The strength, durability, and growth of the investment grade private credit market reflects the wide range of benefits afforded to both issuers and investors.

Benefits to borrowers of investment grade private credit issuance

Flexible terms: Features and deal terms of investment grade private credit can be highly customized to meet the needs of the issuer and include non-standard maturities, delayed or multiple draw periods and custom amortization.

Confidentiality: Issuers of investment grade private credit can bypass the time and expense associated with public disclosure and registration requirements, allowing private issuers to maintain confidentiality.

Knowledgeable investor base: Most investment grade private credit investors are affiliated with larger investment management organizations with dedicated analysts capable of underwriting unique or complex transactions that would be difficult to execute in the public market. Issuers also value the ongoing relationship with private investors as a source both of capital for growth and structuring expertise.

Benefits to investors of investment grade private credit markets

Diversification: The investment grade private credit market offers investors the opportunity to invest in unique transactions and issuers not available to public bond investors.

Higher spreads: A combination of the illiquidity premium and bespoke nature of investment grade private credit placements relative to public bonds allow investors to capture a spread premium over comparable public issuers, as well as the potential for additional income associated with consents, amendments and, in some cases, coupon increases.

Better lender protections: Investment grade private credit investors benefit from deal structures that are typically more robust than public market transactions, including collateral and financial covenants that allow investors to get back to the negotiating table in the event of credit deterioration. Investors also benefit from direct access to management along with access to information not available to public investors.

Applications for insurance companies

The attractive capital efficient yields have made investment grade private credit an integral component of life insurer’s portfolios, and in recent years, there has been significant adoption within the Property and Casualty (P&C) segment as well. P&C insurers look for ways to add yield without taking on additional credit risk or exposing themselves to regulatory charges, and investment grade private credit can effectively deliver these characteristics to the portfolio.

Capital framework treatment

Investment grade private credit is typically treated like any other fixed rate corporate debt security from an accounting and capital perspective. On a capital-adjusted basis, investment grade private credit presents insurers the opportunity to add attractive yield to their portfolios at a similar capital charge to traditional public debt.

Statutory and regulatory treatment

From a statutory filing perspective, investment grade private credit is disclosed on Schedule D Part 1 (Bonds) as an Amortized instrument, in line with traditional public debt. Similarly, the Risk Based Capital charges for investment grade private credit correspond to a NAIC 1 – 2 bond, depending on the rating.
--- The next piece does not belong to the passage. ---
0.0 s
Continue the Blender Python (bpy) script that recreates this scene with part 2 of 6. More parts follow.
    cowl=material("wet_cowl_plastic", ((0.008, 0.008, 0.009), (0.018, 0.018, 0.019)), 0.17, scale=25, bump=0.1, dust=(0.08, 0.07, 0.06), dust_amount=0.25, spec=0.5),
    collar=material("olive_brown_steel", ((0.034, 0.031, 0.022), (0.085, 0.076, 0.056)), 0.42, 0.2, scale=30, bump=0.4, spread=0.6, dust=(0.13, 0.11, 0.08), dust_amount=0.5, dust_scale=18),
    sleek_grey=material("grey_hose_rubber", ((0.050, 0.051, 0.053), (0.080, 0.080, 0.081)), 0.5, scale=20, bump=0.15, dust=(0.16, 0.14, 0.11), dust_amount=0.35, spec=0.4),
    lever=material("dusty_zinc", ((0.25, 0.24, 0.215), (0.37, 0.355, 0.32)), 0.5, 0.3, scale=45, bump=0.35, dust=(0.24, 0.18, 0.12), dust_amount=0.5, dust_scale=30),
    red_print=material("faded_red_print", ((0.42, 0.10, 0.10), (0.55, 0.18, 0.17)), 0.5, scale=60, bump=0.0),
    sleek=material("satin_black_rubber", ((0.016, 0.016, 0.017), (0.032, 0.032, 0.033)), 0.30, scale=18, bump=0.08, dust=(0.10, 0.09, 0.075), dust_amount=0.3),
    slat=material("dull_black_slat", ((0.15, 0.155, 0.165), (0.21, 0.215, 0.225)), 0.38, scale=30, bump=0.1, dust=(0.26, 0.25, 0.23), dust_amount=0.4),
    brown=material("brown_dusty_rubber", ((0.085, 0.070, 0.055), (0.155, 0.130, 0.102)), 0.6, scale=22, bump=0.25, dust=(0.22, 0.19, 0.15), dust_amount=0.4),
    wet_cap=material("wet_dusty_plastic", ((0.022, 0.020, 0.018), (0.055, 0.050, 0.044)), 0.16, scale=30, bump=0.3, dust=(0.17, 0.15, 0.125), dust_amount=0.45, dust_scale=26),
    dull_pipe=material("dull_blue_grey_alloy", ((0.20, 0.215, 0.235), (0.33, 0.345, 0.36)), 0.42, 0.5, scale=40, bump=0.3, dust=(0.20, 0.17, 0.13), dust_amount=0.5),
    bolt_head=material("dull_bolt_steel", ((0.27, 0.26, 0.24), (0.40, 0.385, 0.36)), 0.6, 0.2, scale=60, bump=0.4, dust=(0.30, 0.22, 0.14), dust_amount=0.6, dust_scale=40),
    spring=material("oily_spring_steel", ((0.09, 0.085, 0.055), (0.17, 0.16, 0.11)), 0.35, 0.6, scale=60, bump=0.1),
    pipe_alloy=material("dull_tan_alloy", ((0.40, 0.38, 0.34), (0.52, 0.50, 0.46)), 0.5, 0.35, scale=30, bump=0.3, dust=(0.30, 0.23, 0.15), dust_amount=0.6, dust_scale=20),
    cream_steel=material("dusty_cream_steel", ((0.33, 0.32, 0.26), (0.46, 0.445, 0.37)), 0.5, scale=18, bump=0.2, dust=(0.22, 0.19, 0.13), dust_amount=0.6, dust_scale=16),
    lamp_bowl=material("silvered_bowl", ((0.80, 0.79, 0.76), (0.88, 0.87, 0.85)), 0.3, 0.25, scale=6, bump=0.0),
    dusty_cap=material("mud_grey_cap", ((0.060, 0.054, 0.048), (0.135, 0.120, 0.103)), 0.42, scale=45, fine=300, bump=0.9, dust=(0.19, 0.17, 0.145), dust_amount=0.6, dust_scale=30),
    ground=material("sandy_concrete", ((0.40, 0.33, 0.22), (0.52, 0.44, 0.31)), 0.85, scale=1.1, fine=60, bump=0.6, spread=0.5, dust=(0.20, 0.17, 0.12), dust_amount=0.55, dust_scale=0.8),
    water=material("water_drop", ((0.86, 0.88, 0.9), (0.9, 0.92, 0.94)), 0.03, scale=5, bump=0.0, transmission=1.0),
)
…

Regulatory modeling (AM Best BCAR, Moody’s, S&P)

About 80% of investment grade private credit deals have nationally recognized statistical rating organization (NRSRO) ratings, and the remaining balance is filed directly with the securities valuation office (SVO). In most cases, ratings agencies do not penalize investment grade private credit relative to traditional public fixed income. BCAR, Moody’s and S&P all treat investment grade private credit similarly to other fixed income securities that have a corresponding rating. However, Moody’s and S&P may apply a minor liquidity premium if they feel investment grade private credit allocations are excessive.

SLC Management works with clients and consultants to manage liquidity concerns around private assets. Our investment process for insurers begins with a full review by our insurance solutions team. Stochastic modeling highlights areas of operational stress (reinsurance limits, CAT risk, and premium collection rates), measures the required portfolio liquidity and then assesses a client’s ability to harvest the illiquidity premiums available in private assets within a portion of their portfolio.